» **Data**:
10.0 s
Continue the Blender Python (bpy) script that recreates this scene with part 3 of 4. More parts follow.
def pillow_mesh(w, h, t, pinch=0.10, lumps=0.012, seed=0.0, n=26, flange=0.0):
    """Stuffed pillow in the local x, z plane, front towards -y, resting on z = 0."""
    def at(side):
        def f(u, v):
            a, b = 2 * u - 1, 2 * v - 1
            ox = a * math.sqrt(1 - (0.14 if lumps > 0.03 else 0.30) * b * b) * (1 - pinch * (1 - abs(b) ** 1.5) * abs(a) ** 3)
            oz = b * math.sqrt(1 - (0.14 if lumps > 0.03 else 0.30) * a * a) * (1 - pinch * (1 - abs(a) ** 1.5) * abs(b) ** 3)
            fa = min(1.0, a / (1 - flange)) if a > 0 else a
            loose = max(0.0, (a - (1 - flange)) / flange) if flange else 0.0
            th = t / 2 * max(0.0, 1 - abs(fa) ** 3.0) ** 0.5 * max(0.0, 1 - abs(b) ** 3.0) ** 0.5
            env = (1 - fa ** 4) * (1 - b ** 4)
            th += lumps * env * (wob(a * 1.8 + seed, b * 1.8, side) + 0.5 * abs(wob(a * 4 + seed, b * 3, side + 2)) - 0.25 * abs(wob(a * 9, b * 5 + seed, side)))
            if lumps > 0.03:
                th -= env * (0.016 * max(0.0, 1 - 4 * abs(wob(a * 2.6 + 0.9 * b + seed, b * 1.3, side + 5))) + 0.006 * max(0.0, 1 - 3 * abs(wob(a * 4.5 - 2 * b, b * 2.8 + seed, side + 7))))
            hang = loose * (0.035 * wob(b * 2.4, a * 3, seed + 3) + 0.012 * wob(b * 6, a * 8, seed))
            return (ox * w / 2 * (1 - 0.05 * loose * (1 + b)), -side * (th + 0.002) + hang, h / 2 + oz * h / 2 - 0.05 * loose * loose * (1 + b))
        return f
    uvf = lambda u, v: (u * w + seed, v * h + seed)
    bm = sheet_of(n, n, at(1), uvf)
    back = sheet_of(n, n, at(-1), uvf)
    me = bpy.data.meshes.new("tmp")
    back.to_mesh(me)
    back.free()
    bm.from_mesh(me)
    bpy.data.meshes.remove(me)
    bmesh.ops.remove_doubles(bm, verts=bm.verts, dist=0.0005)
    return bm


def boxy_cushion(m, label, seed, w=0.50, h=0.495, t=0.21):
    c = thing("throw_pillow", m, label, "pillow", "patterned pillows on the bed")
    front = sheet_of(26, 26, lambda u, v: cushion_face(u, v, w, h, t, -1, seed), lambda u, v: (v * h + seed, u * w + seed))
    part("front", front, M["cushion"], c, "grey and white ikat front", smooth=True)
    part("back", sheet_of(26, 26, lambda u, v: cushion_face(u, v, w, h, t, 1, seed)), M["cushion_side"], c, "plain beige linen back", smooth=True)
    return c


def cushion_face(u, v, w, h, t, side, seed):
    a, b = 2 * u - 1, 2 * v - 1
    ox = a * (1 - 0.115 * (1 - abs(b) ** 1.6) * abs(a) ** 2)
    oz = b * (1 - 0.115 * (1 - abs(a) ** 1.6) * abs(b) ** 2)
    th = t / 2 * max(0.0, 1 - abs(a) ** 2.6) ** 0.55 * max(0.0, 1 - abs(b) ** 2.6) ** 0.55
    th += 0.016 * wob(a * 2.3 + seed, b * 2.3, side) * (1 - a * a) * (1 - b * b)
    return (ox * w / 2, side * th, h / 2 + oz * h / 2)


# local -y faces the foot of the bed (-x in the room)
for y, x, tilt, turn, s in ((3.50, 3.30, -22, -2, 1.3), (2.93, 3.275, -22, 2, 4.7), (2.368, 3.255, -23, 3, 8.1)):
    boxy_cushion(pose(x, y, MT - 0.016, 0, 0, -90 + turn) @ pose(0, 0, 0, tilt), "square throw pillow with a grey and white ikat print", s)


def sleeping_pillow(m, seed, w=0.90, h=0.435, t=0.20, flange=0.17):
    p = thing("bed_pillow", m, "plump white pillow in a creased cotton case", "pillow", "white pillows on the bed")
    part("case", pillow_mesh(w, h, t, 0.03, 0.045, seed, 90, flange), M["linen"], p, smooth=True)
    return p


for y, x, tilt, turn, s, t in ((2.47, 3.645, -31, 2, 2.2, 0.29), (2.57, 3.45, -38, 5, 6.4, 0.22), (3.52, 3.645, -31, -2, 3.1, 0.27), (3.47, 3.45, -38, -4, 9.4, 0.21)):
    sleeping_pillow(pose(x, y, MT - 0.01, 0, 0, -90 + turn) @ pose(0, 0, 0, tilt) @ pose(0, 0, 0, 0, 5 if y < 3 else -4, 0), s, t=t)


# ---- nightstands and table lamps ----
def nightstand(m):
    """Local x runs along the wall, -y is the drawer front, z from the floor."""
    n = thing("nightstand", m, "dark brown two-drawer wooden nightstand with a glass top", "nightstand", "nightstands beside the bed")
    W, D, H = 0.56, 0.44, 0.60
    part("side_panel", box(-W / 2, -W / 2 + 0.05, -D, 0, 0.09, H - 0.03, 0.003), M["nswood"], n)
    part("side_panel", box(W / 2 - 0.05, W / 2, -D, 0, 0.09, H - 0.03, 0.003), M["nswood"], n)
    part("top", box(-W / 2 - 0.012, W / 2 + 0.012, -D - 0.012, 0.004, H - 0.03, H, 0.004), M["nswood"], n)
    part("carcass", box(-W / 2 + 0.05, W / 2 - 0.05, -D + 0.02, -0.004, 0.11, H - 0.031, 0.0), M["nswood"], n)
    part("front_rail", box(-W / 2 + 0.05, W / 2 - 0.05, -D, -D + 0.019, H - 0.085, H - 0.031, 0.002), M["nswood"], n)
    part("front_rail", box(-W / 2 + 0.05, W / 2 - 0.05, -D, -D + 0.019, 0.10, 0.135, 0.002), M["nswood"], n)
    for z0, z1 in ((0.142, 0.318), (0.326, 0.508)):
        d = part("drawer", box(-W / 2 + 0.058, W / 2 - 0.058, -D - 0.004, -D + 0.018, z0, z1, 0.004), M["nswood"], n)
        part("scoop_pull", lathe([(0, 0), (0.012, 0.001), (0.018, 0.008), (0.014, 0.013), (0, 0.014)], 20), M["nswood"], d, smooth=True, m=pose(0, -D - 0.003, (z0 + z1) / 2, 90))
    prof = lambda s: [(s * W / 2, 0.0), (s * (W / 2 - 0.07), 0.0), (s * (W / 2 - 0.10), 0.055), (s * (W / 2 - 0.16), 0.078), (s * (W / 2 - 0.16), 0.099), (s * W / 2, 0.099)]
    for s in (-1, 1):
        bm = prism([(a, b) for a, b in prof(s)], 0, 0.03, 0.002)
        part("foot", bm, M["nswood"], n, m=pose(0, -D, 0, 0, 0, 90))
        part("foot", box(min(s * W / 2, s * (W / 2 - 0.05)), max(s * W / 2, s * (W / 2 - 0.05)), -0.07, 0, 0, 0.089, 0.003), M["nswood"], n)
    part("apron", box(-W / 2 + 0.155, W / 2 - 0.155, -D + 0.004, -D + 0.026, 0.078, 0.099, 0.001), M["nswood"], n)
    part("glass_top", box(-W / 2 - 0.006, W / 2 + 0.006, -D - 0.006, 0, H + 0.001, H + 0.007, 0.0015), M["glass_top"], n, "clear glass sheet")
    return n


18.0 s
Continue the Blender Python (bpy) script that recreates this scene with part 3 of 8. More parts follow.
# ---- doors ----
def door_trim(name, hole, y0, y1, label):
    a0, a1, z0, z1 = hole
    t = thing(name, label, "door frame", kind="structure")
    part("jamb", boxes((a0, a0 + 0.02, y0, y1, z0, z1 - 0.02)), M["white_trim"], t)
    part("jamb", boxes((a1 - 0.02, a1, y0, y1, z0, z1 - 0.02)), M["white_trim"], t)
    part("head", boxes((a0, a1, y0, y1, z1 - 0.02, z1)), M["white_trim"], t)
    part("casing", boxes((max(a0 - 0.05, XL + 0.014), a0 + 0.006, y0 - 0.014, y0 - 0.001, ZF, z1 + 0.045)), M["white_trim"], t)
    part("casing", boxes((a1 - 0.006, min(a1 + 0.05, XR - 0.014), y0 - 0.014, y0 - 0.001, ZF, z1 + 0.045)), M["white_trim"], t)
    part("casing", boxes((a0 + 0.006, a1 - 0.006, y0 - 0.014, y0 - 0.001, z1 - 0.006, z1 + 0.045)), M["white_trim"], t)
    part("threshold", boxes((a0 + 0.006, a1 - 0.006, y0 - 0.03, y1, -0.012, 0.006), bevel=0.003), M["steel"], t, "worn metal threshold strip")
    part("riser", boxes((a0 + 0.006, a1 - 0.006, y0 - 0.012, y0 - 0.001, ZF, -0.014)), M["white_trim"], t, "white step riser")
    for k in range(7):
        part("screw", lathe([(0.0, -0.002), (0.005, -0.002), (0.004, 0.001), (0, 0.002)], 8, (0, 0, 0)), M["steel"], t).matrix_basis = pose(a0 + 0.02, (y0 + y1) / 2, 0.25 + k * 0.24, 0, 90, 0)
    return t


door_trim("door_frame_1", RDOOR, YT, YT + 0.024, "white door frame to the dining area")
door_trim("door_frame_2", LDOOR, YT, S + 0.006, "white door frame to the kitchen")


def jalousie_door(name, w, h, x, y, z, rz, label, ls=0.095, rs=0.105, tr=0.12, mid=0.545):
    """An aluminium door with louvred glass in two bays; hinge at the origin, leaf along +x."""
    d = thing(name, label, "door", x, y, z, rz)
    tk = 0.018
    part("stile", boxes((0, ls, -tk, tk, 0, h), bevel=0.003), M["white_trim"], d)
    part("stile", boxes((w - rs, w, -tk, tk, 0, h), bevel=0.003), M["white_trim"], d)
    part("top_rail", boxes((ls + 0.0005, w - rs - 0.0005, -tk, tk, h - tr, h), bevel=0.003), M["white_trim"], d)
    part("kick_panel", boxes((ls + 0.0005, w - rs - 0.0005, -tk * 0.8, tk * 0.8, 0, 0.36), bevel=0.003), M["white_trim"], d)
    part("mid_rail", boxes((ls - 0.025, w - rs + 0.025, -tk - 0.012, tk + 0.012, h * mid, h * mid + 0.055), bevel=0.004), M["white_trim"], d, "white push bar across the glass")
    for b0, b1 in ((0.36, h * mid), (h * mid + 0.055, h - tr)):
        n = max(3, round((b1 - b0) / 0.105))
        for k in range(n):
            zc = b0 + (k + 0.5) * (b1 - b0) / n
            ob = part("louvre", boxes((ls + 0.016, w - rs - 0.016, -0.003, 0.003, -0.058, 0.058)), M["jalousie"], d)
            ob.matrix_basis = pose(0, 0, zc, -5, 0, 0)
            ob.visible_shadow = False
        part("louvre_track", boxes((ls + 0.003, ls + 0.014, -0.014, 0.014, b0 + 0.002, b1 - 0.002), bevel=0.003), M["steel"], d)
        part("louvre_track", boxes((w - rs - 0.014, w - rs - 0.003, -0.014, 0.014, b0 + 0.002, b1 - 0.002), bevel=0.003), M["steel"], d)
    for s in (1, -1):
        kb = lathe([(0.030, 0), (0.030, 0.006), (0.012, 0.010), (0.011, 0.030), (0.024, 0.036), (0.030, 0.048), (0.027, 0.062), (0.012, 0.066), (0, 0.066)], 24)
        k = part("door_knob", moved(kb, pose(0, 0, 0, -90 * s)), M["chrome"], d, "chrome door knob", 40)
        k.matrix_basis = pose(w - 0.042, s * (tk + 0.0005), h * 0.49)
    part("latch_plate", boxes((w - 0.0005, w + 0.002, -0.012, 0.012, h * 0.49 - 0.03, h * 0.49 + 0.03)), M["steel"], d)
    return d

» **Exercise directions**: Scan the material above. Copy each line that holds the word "Python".

» **The reply**:
Continue the Blender Python (bpy) script that recreates this scene with part 3 of 4. More parts follow.
Continue the Blender Python (bpy) script that recreates this scene with part 3 of 8. More parts follow.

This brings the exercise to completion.